### Collected material ###
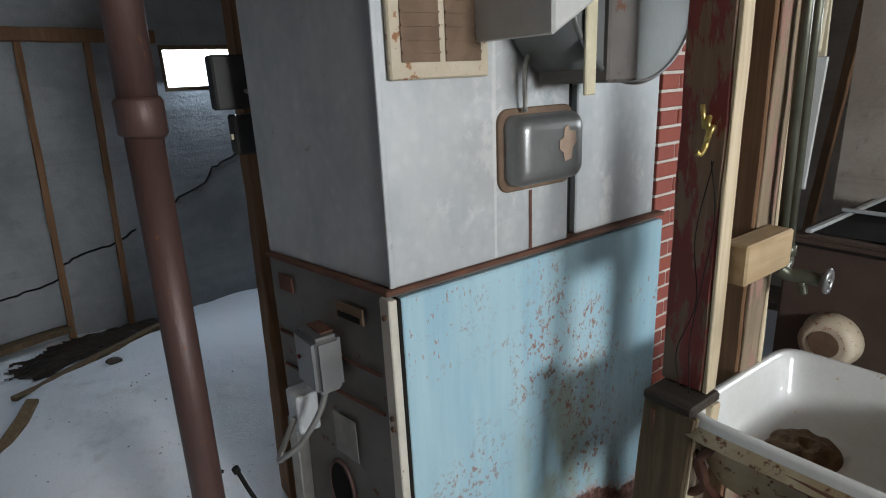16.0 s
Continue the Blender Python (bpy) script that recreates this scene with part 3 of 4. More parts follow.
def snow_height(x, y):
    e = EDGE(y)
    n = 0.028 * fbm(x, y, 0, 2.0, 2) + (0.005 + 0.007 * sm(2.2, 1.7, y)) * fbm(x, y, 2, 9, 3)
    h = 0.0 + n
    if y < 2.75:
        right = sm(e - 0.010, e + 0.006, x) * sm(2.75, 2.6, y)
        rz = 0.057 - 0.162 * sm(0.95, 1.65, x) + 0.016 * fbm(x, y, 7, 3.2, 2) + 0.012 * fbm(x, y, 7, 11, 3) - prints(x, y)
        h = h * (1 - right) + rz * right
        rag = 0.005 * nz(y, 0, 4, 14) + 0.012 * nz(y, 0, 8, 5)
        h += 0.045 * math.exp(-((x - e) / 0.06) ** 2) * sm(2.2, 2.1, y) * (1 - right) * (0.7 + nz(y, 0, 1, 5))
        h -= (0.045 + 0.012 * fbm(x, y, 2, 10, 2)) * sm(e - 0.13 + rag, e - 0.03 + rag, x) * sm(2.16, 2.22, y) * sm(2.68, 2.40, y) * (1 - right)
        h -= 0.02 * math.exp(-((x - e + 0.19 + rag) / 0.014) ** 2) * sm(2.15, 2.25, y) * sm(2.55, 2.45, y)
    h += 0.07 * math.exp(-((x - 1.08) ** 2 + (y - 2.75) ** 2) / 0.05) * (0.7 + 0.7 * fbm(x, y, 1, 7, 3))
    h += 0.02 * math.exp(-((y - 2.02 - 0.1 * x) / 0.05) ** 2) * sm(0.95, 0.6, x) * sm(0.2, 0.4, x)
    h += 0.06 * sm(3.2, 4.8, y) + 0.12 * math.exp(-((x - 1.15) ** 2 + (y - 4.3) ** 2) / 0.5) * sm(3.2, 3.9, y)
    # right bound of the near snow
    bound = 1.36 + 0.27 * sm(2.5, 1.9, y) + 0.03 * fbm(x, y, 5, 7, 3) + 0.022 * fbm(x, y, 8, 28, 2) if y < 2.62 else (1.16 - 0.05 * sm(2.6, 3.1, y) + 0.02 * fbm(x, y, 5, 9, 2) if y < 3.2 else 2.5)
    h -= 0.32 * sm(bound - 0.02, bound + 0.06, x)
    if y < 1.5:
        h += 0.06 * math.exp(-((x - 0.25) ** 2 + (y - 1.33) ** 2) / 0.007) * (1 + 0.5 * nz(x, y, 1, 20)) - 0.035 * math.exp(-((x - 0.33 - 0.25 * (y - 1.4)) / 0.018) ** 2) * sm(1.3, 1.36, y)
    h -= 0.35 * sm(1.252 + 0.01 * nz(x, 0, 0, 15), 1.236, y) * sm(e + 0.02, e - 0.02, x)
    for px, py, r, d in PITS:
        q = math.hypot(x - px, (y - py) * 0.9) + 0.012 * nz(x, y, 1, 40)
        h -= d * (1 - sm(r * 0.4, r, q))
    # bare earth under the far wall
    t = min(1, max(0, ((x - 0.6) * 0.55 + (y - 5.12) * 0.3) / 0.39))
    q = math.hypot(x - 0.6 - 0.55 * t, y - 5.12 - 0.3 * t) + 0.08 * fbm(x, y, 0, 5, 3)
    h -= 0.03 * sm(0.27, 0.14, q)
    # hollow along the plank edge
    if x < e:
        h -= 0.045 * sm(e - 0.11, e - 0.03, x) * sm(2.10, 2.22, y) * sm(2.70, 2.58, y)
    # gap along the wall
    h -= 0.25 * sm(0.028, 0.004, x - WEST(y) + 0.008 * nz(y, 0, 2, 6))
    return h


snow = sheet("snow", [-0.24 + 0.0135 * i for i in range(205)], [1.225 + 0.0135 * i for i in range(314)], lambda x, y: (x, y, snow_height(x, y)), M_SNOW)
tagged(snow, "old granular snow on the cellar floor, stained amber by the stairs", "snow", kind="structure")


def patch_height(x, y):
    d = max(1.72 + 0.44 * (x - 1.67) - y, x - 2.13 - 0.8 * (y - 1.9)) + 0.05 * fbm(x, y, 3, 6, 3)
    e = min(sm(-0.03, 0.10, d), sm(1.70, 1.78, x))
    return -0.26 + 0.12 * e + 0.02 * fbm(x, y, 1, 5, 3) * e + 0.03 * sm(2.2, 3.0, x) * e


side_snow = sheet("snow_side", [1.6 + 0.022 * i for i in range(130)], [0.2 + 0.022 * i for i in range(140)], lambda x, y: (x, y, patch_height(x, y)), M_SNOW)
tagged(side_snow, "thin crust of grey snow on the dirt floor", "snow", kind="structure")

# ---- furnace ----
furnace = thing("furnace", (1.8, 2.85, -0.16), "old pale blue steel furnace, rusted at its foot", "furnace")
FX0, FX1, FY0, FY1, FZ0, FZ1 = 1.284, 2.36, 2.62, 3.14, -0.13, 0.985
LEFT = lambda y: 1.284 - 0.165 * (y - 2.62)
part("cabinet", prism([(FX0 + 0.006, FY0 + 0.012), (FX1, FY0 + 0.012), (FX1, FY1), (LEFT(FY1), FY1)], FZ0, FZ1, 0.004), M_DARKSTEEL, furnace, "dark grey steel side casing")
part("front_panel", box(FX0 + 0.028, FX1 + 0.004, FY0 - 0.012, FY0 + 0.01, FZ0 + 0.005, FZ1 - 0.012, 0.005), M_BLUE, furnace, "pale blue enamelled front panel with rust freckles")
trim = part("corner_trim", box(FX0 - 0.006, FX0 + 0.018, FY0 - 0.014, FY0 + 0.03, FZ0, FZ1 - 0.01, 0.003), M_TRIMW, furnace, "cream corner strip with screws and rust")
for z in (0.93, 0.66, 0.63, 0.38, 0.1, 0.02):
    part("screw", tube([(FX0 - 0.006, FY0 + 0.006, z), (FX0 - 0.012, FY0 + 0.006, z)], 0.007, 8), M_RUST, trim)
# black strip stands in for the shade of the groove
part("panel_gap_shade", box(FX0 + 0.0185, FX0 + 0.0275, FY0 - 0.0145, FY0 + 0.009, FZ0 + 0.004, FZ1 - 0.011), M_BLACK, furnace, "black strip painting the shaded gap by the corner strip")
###
• [Problem to solve]
Output the lines above in full and exactly as given, omitting any pictures.

• [Completed task]
16.0 s
Continue the Blender Python (bpy) script that recreates this scene with part 3 of 4. More parts follow.
def snow_height(x, y):
    e = EDGE(y)
    n = 0.028 * fbm(x, y, 0, 2.0, 2) + (0.005 + 0.007 * sm(2.2, 1.7, y)) * fbm(x, y, 2, 9, 3)
    h = 0.0 + n
    if y < 2.75:
        right = sm(e - 0.010, e + 0.006, x) * sm(2.75, 2.6, y)
        rz = 0.057 - 0.162 * sm(0.95, 1.65, x) + 0.016 * fbm(x, y, 7, 3.2, 2) + 0.012 * fbm(x, y, 7, 11, 3) - prints(x, y)
        h = h * (1 - right) + rz * right
        rag = 0.005 * nz(y, 0, 4, 14) + 0.012 * nz(y, 0, 8, 5)
        h += 0.045 * math.exp(-((x - e) / 0.06) ** 2) * sm(2.2, 2.1, y) * (1 - right) * (0.7 + nz(y, 0, 1, 5))
        h -= (0.045 + 0.012 * fbm(x, y, 2, 10, 2)) * sm(e - 0.13 + rag, e - 0.03 + rag, x) * sm(2.16, 2.22, y) * sm(2.68, 2.40, y) * (1 - right)
        h -= 0.02 * math.exp(-((x - e + 0.19 + rag) / 0.014) ** 2) * sm(2.15, 2.25, y) * sm(2.55, 2.45, y)
    h += 0.07 * math.exp(-((x - 1.08) ** 2 + (y - 2.75) ** 2) / 0.05) * (0.7 + 0.7 * fbm(x, y, 1, 7, 3))
    h += 0.02 * math.exp(-((y - 2.02 - 0.1 * x) / 0.05) ** 2) * sm(0.95, 0.6, x) * sm(0.2, 0.4, x)
    h += 0.06 * sm(3.2, 4.8, y) + 0.12 * math.exp(-((x - 1.15) ** 2 + (y - 4.3) ** 2) / 0.5) * sm(3.2, 3.9, y)
    # right bound of the near snow
    bound = 1.36 + 0.27 * sm(2.5, 1.9, y) + 0.03 * fbm(x, y, 5, 7, 3) + 0.022 * fbm(x, y, 8, 28, 2) if y < 2.62 else (1.16 - 0.05 * sm(2.6, 3.1, y) + 0.02 * fbm(x, y, 5, 9, 2) if y < 3.2 else 2.5)
    h -= 0.32 * sm(bound - 0.02, bound + 0.06, x)
    if y < 1.5:
        h += 0.06 * math.exp(-((x - 0.25) ** 2 + (y - 1.33) ** 2) / 0.007) * (1 + 0.5 * nz(x, y, 1, 20)) - 0.035 * math.exp(-((x - 0.33 - 0.25 * (y - 1.4)) / 0.018) ** 2) * sm(1.3, 1.36, y)
    h -= 0.35 * sm(1.252 + 0.01 * nz(x, 0, 0, 15), 1.236, y) * sm(e + 0.02, e - 0.02, x)
    for px, py, r, d in PITS:
        q = math.hypot(x - px, (y - py) * 0.9) + 0.012 * nz(x, y, 1, 40)
        h -= d * (1 - sm(r * 0.4, r, q))
    # bare earth under the far wall
    t = min(1, max(0, ((x - 0.6) * 0.55 + (y - 5.12) * 0.3) / 0.39))
    q = math.hypot(x - 0.6 - 0.55 * t, y - 5.12 - 0.3 * t) + 0.08 * fbm(x, y, 0, 5, 3)
    h -= 0.03 * sm(0.27, 0.14, q)
    # hollow along the plank edge
    if x < e:
        h -= 0.045 * sm(e - 0.11, e - 0.03, x) * sm(2.10, 2.22, y) * sm(2.70, 2.58, y)
    # gap along the wall
    h -= 0.25 * sm(0.028, 0.004, x - WEST(y) + 0.008 * nz(y, 0, 2, 6))
    return h


snow = sheet("snow", [-0.24 + 0.0135 * i for i in range(205)], [1.225 + 0.0135 * i for i in range(314)], lambda x, y: (x, y, snow_height(x, y)), M_SNOW)
tagged(snow, "old granular snow on the cellar floor, stained amber by the stairs", "snow", kind="structure")


def patch_height(x, y):
    d = max(1.72 + 0.44 * (x - 1.67) - y, x - 2.13 - 0.8 * (y - 1.9)) + 0.05 * fbm(x, y, 3, 6, 3)
    e = min(sm(-0.03, 0.10, d), sm(1.70, 1.78, x))
    return -0.26 + 0.12 * e + 0.02 * fbm(x, y, 1, 5, 3) * e + 0.03 * sm(2.2, 3.0, x) * e


side_snow = sheet("snow_side", [1.6 + 0.022 * i for i in range(130)], [0.2 + 0.022 * i for i in range(140)], lambda x, y: (x, y, patch_height(x, y)), M_SNOW)
tagged(side_snow, "thin crust of grey snow on the dirt floor", "snow", kind="structure")

# ---- furnace ----
furnace = thing("furnace", (1.8, 2.85, -0.16), "old pale blue steel furnace, rusted at its foot", "furnace")
FX0, FX1, FY0, FY1, FZ0, FZ1 = 1.284, 2.36, 2.62, 3.14, -0.13, 0.985
LEFT = lambda y: 1.284 - 0.165 * (y - 2.62)
part("cabinet", prism([(FX0 + 0.006, FY0 + 0.012), (FX1, FY0 + 0.012), (FX1, FY1), (LEFT(FY1), FY1)], FZ0, FZ1, 0.004), M_DARKSTEEL, furnace, "dark grey steel side casing")
part("front_panel", box(FX0 + 0.028, FX1 + 0.004, FY0 - 0.012, FY0 + 0.01, FZ0 + 0.005, FZ1 - 0.012, 0.005), M_BLUE, furnace, "pale blue enamelled front panel with rust freckles")
trim = part("corner_trim", box(FX0 - 0.006, FX0 + 0.018, FY0 - 0.014, FY0 + 0.03, FZ0, FZ1 - 0.01, 0.003), M_TRIMW, furnace, "cream corner strip with screws and rust")
for z in (0.93, 0.66, 0.63, 0.38, 0.1, 0.02):
    part("screw", tube([(FX0 - 0.006, FY0 + 0.006, z), (FX0 - 0.012, FY0 + 0.006, z)], 0.007, 8), M_RUST, trim)
# black strip stands in for the shade of the groove
part("panel_gap_shade", box(FX0 + 0.0185, FX0 + 0.0275, FY0 - 0.0145, FY0 + 0.009, FZ0 + 0.004, FZ1 - 0.011), M_BLACK, furnace, "black strip painting the shaded gap by the corner strip")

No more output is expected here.